The Lower San Pedro has two towns. San Manuel was once a mining town and its roof area supports agriculture. The weather attracts retiree snowbirds from the north who can use fewer resources living in the Southwest where at some time of the day the temperature is comfortable year around. Often the weather is practically perfect late winter afternoons or early summer mornings. Unlike in humid areas, evaporative cooling of small, well-insulated rooms works well and winters are often sunny and hot waters keeps the room comfortable. Winkleman, where the San Pedro meets the Gila River, is a similar community of the prosperous.

SANTA CRUZ WATERSHED

 

The Upper San Pedro is more urban with agricultural villages dependent on rainwater catchment. The interwatershed railroad and Highway services support Benson, tourism supports Tombstone's 18 residents, and Sierra Vista provides Big City services especially for those in the Upper San Pedro who rarely go to Tucson.

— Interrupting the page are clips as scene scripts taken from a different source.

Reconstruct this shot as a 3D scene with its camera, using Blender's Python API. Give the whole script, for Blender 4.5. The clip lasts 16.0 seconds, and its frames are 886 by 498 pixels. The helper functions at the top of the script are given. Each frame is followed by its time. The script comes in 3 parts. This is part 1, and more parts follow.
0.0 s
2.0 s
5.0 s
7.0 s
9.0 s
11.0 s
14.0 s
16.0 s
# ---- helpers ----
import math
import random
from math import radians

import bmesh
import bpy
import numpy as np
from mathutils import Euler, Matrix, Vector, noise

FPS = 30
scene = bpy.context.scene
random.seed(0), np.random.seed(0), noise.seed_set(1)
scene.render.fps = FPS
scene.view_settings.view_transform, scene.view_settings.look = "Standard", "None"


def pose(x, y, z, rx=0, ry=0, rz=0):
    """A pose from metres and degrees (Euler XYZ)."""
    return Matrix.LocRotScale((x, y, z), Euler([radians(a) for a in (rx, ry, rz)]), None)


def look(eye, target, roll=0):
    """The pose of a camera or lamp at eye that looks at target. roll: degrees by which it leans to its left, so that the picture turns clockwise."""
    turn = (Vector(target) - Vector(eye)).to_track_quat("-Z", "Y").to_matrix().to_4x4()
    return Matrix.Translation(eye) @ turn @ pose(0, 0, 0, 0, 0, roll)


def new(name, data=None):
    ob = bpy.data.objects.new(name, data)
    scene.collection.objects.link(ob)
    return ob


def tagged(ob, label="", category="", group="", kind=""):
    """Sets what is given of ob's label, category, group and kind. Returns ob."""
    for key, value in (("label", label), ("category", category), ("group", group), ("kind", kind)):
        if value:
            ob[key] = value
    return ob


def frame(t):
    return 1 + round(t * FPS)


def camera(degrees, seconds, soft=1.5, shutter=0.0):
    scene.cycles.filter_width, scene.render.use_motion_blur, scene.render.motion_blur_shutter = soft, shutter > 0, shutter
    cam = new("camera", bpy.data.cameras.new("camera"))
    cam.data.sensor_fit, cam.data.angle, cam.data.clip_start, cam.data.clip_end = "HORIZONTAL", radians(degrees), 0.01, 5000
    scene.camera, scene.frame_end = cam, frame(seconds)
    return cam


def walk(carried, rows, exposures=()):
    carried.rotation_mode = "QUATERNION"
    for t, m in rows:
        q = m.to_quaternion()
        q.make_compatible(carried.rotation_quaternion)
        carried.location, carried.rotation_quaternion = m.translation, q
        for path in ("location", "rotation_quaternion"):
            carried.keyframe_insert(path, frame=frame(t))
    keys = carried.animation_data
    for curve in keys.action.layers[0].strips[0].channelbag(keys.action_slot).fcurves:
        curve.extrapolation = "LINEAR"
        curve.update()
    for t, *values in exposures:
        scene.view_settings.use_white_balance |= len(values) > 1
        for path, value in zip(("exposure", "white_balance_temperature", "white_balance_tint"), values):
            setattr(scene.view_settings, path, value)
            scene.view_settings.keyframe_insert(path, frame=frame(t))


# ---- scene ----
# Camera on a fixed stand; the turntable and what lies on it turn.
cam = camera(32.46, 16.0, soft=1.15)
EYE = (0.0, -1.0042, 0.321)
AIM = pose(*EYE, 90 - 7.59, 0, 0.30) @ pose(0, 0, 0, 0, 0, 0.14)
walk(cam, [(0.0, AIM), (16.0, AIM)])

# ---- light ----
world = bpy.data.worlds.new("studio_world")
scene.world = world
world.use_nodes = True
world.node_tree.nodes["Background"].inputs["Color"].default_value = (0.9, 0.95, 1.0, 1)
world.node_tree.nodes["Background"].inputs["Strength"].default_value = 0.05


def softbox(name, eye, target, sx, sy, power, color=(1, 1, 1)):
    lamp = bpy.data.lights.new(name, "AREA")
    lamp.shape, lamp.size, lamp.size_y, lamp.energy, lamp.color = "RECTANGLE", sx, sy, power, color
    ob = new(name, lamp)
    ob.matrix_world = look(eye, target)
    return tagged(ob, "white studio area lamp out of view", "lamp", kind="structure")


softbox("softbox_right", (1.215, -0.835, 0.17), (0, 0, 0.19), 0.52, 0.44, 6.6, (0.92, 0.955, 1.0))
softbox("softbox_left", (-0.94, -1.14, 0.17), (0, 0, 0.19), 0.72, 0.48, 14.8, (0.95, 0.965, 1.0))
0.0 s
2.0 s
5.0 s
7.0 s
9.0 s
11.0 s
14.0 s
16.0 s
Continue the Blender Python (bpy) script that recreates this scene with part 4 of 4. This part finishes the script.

Sierra Vista is a mini-Tucson providing medical, repair, and craft manufacturing services as well as import distribution. The military base once supported the city and the San Pedro Militia is headquartered there providing interwatershed material transport and are ever ready to be called up should an outlying empire builder attack a Federation member.

The Upper San Pedro, although historically the more degraded, also supports ranchettes and grazing, but the buffer area around the urban areas are only for human visitation. Runoff from paved roadways is collected, stored in cisterns, and put in troughs by shepherds to water livestock grazing the buffer along roadways. Milk goats provide dairy products for the urban population.

The remaining 80%, as required, is for nature with occasional human visitation by permit only. Because the human population of the San Pedro Watershed totals 2,300, compared to the Santa Cruz's 89,000, residents could be given permits more often than in most watersheds and permits were not uncommonly given to ecotourists from the highly populated Santa Cruz Watershed and elsewhere. The San Pedro had been one of the only rivers in the Southwest to have not been dammed pre-transition or developed, and so the level of environmental degradation, especially in the Lower San Pedro, was not as extensive as most areas. Without groundwater pumping, increasingly long sections of the river are flowing year around and beaver, once again as they had been pre-transition, have been reintroduced and are also prospering.